Quick-Reference: Generative AI Fundraising Tips 💡
Below is a skimmable summary of practical points to keep in mind.
| ✅ Do This | ⚠️ Avoid This |
|---|---|
| Define a clear, narrow initial use case and show real users benefiting from it. | Pitching “an AI assistant for everything and everyone” without concrete workflows. |
| Explain your tech choices in simple language and be ready to go deeper when asked. | Overloading your pitch with jargon that doesn’t connect to business value. |
| Know your cost drivers (compute, storage, data) and a rough path to healthy margins. | Ignoring inference costs or assuming they won’t matter at scale. |
| Highlight proprietary data, integrations, or workflows that are hard to copy. | Relying solely on public models and standard prompts as your main differentiator. |
| Address safety, privacy, and compliance upfront, especially in regulated sectors. | Treating ethical and legal questions as side issues or afterthoughts. |
| Target investors who understand AI or your industry, and personalize your outreach. | Mass-emailing every VC firm with the same generic message. |
| Use demos that show repeatable value, not just novelty. | Impressing with a one-time “wow” demo that doesn’t map to daily use. |
Navigating the Road Ahead
Raising venture capital for a generative AI startup is not just about chasing enthusiasm for a hot technology. Generative AI investment funds are increasingly focused on fundamentals: real problems, usable products, clear economics, and credible paths to defensibility.

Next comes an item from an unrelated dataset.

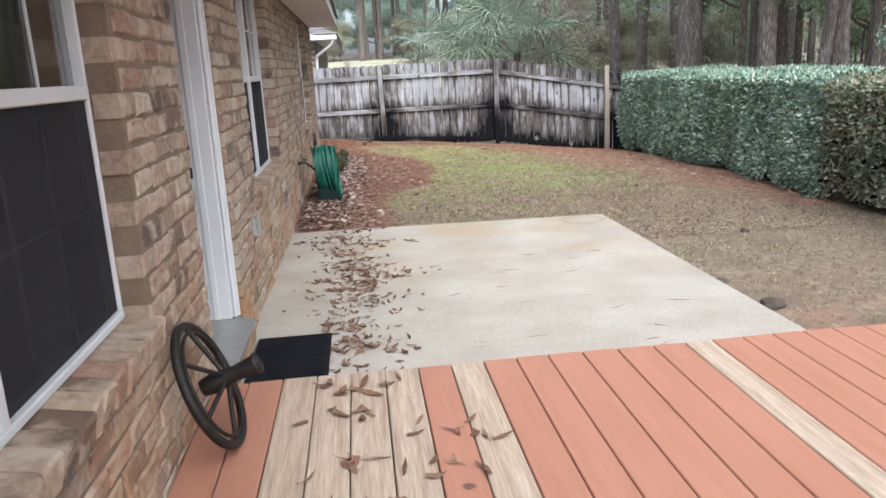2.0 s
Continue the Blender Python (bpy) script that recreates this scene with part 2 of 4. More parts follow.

Founders who succeed in this landscape tend to:
- Pick specific, painful problems where AI makes a meaningful difference
- Combine technical depth with product and market insight
- Treat data, safety, and infrastructure decisions as core parts of the business, not background details
- See investors as long-term partners who can help navigate a complex and evolving field
With that mindset, applying for venture funding becomes less about convincing someone that AI is important, and more about demonstrating why your particular application of AI can become a valuable, enduring company.